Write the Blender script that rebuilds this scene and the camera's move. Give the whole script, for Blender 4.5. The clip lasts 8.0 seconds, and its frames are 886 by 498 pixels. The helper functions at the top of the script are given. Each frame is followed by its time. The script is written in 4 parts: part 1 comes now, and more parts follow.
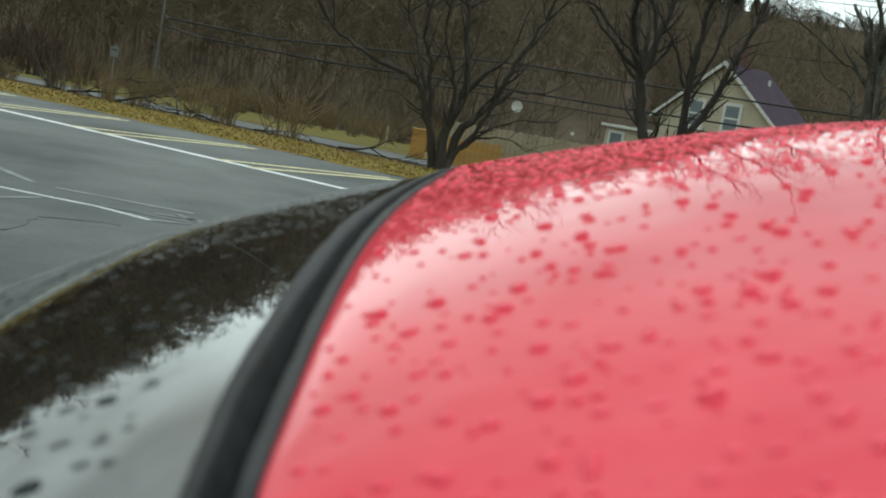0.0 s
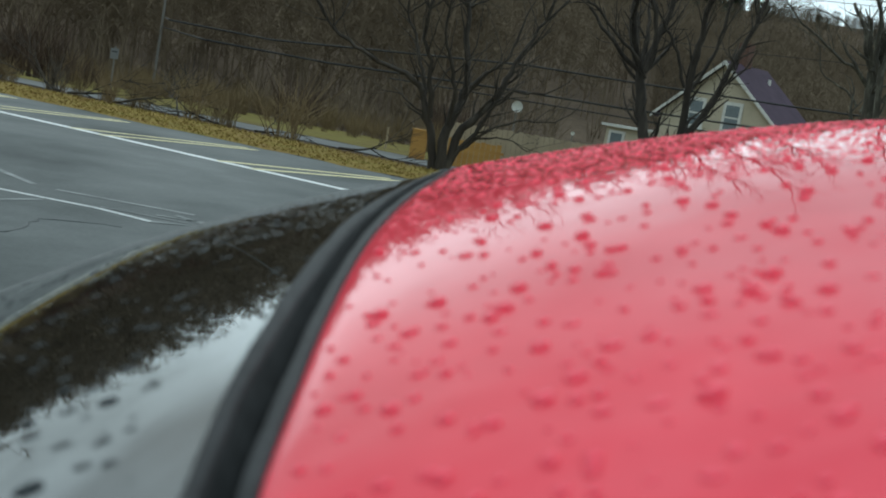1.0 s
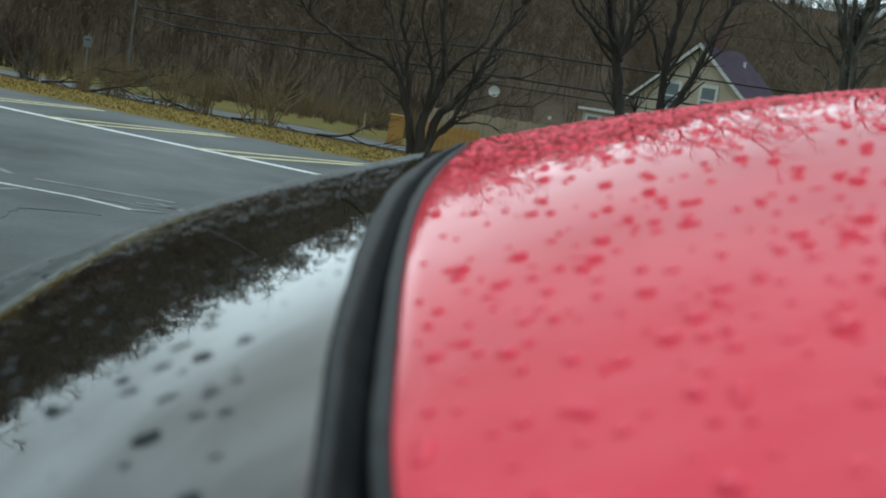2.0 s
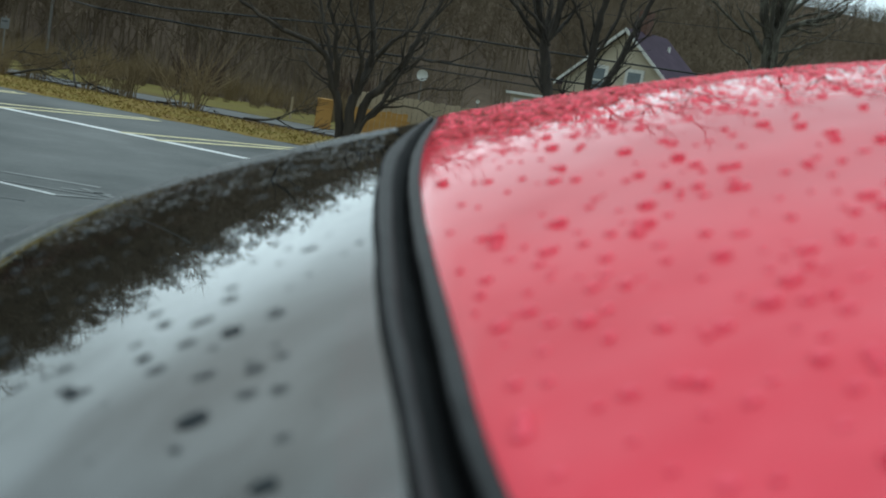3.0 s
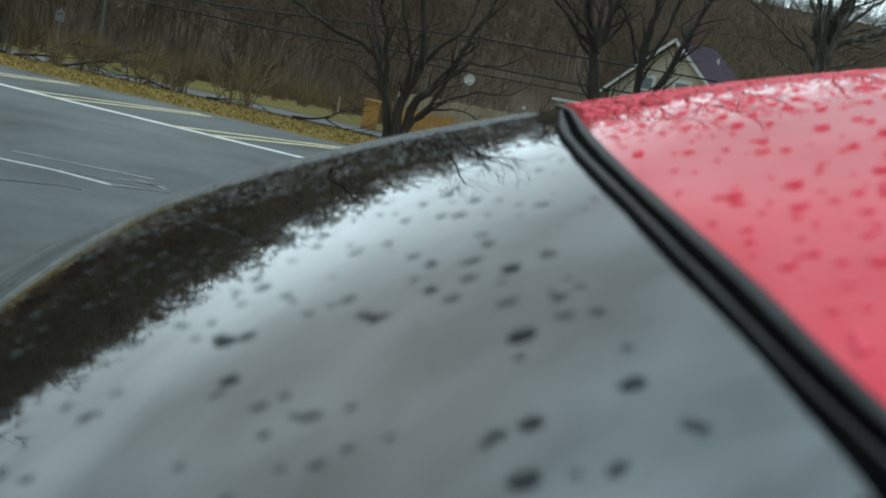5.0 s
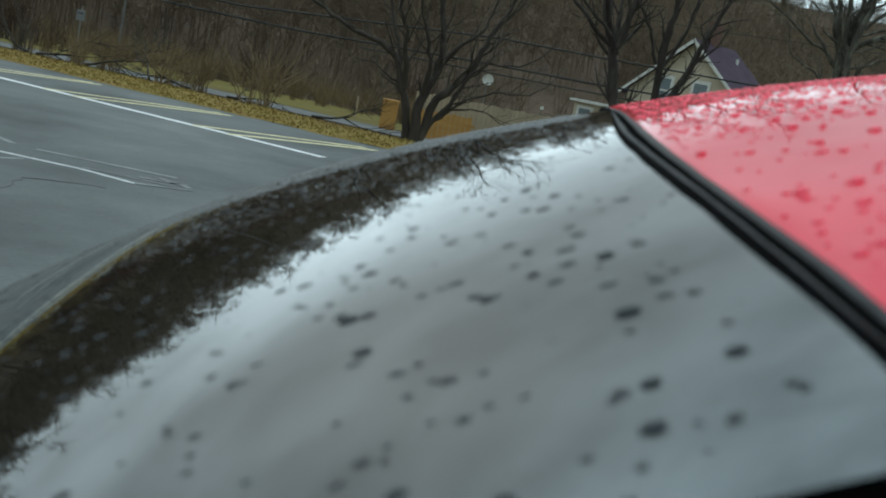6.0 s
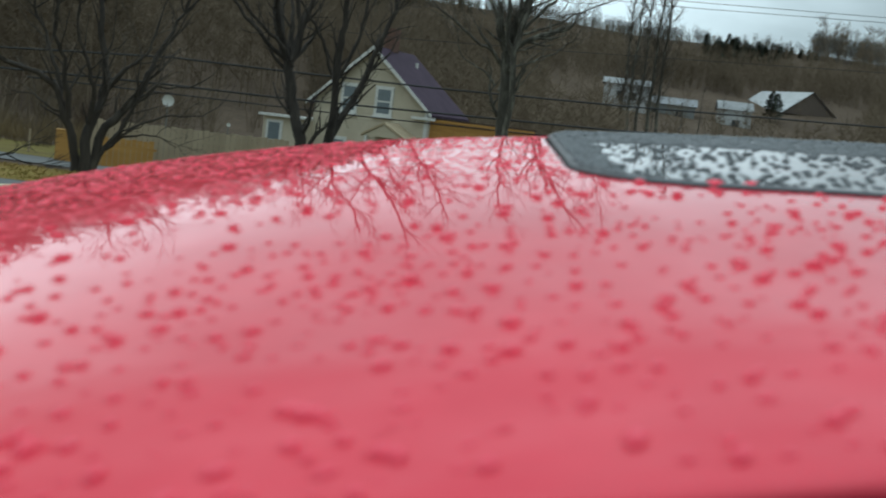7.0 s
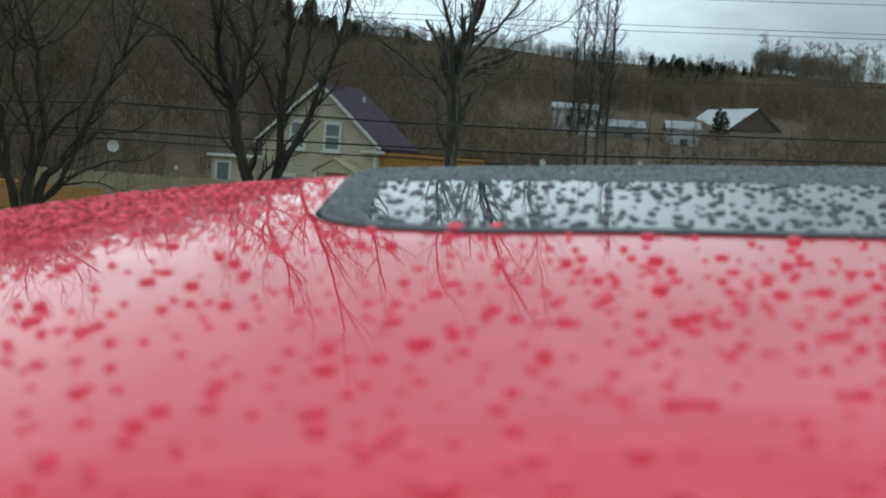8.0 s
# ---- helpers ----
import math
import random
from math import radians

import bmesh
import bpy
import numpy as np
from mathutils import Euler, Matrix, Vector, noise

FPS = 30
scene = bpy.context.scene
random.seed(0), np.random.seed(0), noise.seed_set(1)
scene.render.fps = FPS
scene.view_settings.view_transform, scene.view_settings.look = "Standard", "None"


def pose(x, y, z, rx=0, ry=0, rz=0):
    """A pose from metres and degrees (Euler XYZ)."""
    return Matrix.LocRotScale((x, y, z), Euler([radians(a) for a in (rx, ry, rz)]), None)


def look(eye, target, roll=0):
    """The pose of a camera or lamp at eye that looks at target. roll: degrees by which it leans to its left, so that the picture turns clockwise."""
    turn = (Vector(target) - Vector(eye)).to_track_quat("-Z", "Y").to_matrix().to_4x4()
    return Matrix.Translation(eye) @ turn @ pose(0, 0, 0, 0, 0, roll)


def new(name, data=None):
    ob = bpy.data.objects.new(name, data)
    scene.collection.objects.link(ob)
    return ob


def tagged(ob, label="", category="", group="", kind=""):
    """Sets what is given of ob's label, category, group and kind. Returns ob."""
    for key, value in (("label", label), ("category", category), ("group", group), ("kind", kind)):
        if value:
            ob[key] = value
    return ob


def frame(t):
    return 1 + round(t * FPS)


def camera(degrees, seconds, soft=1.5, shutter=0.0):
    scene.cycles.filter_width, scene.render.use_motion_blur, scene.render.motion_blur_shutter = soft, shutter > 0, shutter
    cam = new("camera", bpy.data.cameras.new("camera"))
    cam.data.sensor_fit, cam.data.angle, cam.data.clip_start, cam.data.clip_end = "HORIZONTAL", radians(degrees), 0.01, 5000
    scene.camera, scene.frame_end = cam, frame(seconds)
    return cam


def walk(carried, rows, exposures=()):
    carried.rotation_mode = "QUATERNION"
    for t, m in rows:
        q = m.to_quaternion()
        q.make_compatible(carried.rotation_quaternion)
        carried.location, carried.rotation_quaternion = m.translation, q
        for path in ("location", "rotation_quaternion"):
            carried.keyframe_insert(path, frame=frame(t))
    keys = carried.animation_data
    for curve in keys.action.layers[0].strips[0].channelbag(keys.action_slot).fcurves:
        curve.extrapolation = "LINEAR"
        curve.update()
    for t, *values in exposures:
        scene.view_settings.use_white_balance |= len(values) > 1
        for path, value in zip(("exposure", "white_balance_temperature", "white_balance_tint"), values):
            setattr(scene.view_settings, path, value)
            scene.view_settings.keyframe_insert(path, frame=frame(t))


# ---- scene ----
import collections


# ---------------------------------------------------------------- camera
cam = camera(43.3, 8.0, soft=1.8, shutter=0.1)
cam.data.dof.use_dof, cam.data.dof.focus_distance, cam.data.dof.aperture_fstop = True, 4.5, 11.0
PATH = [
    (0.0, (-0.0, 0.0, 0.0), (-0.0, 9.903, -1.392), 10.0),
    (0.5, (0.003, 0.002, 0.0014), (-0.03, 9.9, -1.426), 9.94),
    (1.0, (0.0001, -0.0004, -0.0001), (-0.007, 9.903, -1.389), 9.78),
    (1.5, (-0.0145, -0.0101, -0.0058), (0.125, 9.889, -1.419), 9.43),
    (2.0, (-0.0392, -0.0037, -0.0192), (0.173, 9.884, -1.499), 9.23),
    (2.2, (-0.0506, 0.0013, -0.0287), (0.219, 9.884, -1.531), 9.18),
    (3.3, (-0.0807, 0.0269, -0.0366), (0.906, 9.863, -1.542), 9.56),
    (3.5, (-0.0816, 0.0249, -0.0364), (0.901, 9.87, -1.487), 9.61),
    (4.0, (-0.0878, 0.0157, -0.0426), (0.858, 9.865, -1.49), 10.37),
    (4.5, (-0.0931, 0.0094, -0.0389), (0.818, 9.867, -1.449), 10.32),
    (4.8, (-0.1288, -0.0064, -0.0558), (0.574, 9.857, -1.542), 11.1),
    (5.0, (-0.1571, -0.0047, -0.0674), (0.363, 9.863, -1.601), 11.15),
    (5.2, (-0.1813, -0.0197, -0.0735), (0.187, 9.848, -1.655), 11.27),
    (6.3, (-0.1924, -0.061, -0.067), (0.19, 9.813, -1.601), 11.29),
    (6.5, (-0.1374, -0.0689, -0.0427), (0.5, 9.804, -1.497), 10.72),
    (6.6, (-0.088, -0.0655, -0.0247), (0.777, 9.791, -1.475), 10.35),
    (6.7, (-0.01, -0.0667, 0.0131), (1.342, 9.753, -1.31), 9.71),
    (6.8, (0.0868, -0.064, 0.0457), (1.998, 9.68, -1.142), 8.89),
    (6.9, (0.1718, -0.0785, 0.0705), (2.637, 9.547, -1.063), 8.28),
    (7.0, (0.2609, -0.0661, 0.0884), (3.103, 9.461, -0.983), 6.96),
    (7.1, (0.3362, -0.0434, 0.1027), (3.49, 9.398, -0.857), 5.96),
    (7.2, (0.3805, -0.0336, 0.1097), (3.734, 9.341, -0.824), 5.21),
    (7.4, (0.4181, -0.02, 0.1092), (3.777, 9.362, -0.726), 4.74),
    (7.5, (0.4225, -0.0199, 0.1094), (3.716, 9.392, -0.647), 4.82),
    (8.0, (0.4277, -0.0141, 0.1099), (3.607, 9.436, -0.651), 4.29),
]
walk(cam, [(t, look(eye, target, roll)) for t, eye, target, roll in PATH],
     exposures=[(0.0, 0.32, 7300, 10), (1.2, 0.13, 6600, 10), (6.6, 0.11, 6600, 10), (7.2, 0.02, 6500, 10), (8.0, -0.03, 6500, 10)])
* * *
What is required
Are you able to set down all the lines above exactly, without any pictures?

Worked answer
Write the Blender script that rebuilds this scene and the camera's move. Give the whole script, for Blender 4.5. The clip lasts 8.0 seconds, and its frames are 886 by 498 pixels. The helper functions at the top of the script are given. Each frame is followed by its time. The script is written in 4 parts: part 1 comes now, and more parts follow.
0.0 s
1.0 s
2.0 s
3.0 s
5.0 s
6.0 s
7.0 s
8.0 s
# ---- helpers ----
import math
import random
from math import radians

import bmesh
import bpy
import numpy as np
from mathutils import Euler, Matrix, Vector, noise

FPS = 30
scene = bpy.context.scene
random.seed(0), np.random.seed(0), noise.seed_set(1)
scene.render.fps = FPS
scene.view_settings.view_transform, scene.view_settings.look = "Standard", "None"


def pose(x, y, z, rx=0, ry=0, rz=0):
    """A pose from metres and degrees (Euler XYZ)."""
    return Matrix.LocRotScale((x, y, z), Euler([radians(a) for a in (rx, ry, rz)]), None)


def look(eye, target, roll=0):
    """The pose of a camera or lamp at eye that looks at target. roll: degrees by which it leans to its left, so that the picture turns clockwise."""
    turn = (Vector(target) - Vector(eye)).to_track_quat("-Z", "Y").to_matrix().to_4x4()
    return Matrix.Translation(eye) @ turn @ pose(0, 0, 0, 0, 0, roll)


def new(name, data=None):
    ob = bpy.data.objects.new(name, data)
    scene.collection.objects.link(ob)
    return ob


def tagged(ob, label="", category="", group="", kind=""):
    """Sets what is given of ob's label, category, group and kind. Returns ob."""
    for key, value in (("label", label), ("category", category), ("group", group), ("kind", kind)):
        if value:
            ob[key] = value
    return ob


def frame(t):
    return 1 + round(t * FPS)


def camera(degrees, seconds, soft=1.5, shutter=0.0):
    scene.cycles.filter_width, scene.render.use_motion_blur, scene.render.motion_blur_shutter = soft, shutter > 0, shutter
    cam = new("camera", bpy.data.cameras.new("camera"))
    cam.data.sensor_fit, cam.data.angle, cam.data.clip_start, cam.data.clip_end = "HORIZONTAL", radians(degrees), 0.01, 5000
    scene.camera, scene.frame_end = cam, frame(seconds)
    return cam


def walk(carried, rows, exposures=()):
    carried.rotation_mode = "QUATERNION"
    for t, m in rows:
        q = m.to_quaternion()
        q.make_compatible(carried.rotation_quaternion)
        carried.location, carried.rotation_quaternion = m.translation, q
        for path in ("location", "rotation_quaternion"):
            carried.keyframe_insert(path, frame=frame(t))
    keys = carried.animation_data
    for curve in keys.action.layers[0].strips[0].channelbag(keys.action_slot).fcurves:
        curve.extrapolation = "LINEAR"
        curve.update()
    for t, *values in exposures:
        scene.view_settings.use_white_balance |= len(values) > 1
        for path, value in zip(("exposure", "white_balance_temperature", "white_balance_tint"), values):
            setattr(scene.view_settings, path, value)
            scene.view_settings.keyframe_insert(path, frame=frame(t))


# ---- scene ----
import collections


# ---------------------------------------------------------------- camera
cam = camera(43.3, 8.0, soft=1.8, shutter=0.1)
cam.data.dof.use_dof, cam.data.dof.focus_distance, cam.data.dof.aperture_fstop = True, 4.5, 11.0
PATH = [
    (0.0, (-0.0, 0.0, 0.0), (-0.0, 9.903, -1.392), 10.0),
    (0.5, (0.003, 0.002, 0.0014), (-0.03, 9.9, -1.426), 9.94),
    (1.0, (0.0001, -0.0004, -0.0001), (-0.007, 9.903, -1.389), 9.78),
    (1.5, (-0.0145, -0.0101, -0.0058), (0.125, 9.889, -1.419), 9.43),
    (2.0, (-0.0392, -0.0037, -0.0192), (0.173, 9.884, -1.499), 9.23),
    (2.2, (-0.0506, 0.0013, -0.0287), (0.219, 9.884, -1.531), 9.18),
    (3.3, (-0.0807, 0.0269, -0.0366), (0.906, 9.863, -1.542), 9.56),
    (3.5, (-0.0816, 0.0249, -0.0364), (0.901, 9.87, -1.487), 9.61),
    (4.0, (-0.0878, 0.0157, -0.0426), (0.858, 9.865, -1.49), 10.37),
    (4.5, (-0.0931, 0.0094, -0.0389), (0.818, 9.867, -1.449), 10.32),
    (4.8, (-0.1288, -0.0064, -0.0558), (0.574, 9.857, -1.542), 11.1),
    (5.0, (-0.1571, -0.0047, -0.0674), (0.363, 9.863, -1.601), 11.15),
    (5.2, (-0.1813, -0.0197, -0.0735), (0.187, 9.848, -1.655), 11.27),
    (6.3, (-0.1924, -0.061, -0.067), (0.19, 9.813, -1.601), 11.29),
    (6.5, (-0.1374, -0.0689, -0.0427), (0.5, 9.804, -1.497), 10.72),
    (6.6, (-0.088, -0.0655, -0.0247), (0.777, 9.791, -1.475), 10.35),
    (6.7, (-0.01, -0.0667, 0.0131), (1.342, 9.753, -1.31), 9.71),
    (6.8, (0.0868, -0.064, 0.0457), (1.998, 9.68, -1.142), 8.89),
    (6.9, (0.1718, -0.0785, 0.0705), (2.637, 9.547, -1.063), 8.28),
    (7.0, (0.2609, -0.0661, 0.0884), (3.103, 9.461, -0.983), 6.96),
    (7.1, (0.3362, -0.0434, 0.1027), (3.49, 9.398, -0.857), 5.96),
    (7.2, (0.3805, -0.0336, 0.1097), (3.734, 9.341, -0.824), 5.21),
    (7.4, (0.4181, -0.02, 0.1092), (3.777, 9.362, -0.726), 4.74),
    (7.5, (0.4225, -0.0199, 0.1094), (3.716, 9.392, -0.647), 4.82),
    (8.0, (0.4277, -0.0141, 0.1099), (3.607, 9.436, -0.651), 4.29),
]
walk(cam, [(t, look(eye, target, roll)) for t, eye, target, roll in PATH],
     exposures=[(0.0, 0.32, 7300, 10), (1.2, 0.13, 6600, 10), (6.6, 0.11, 6600, 10), (7.2, 0.02, 6500, 10), (8.0, -0.03, 6500, 10)])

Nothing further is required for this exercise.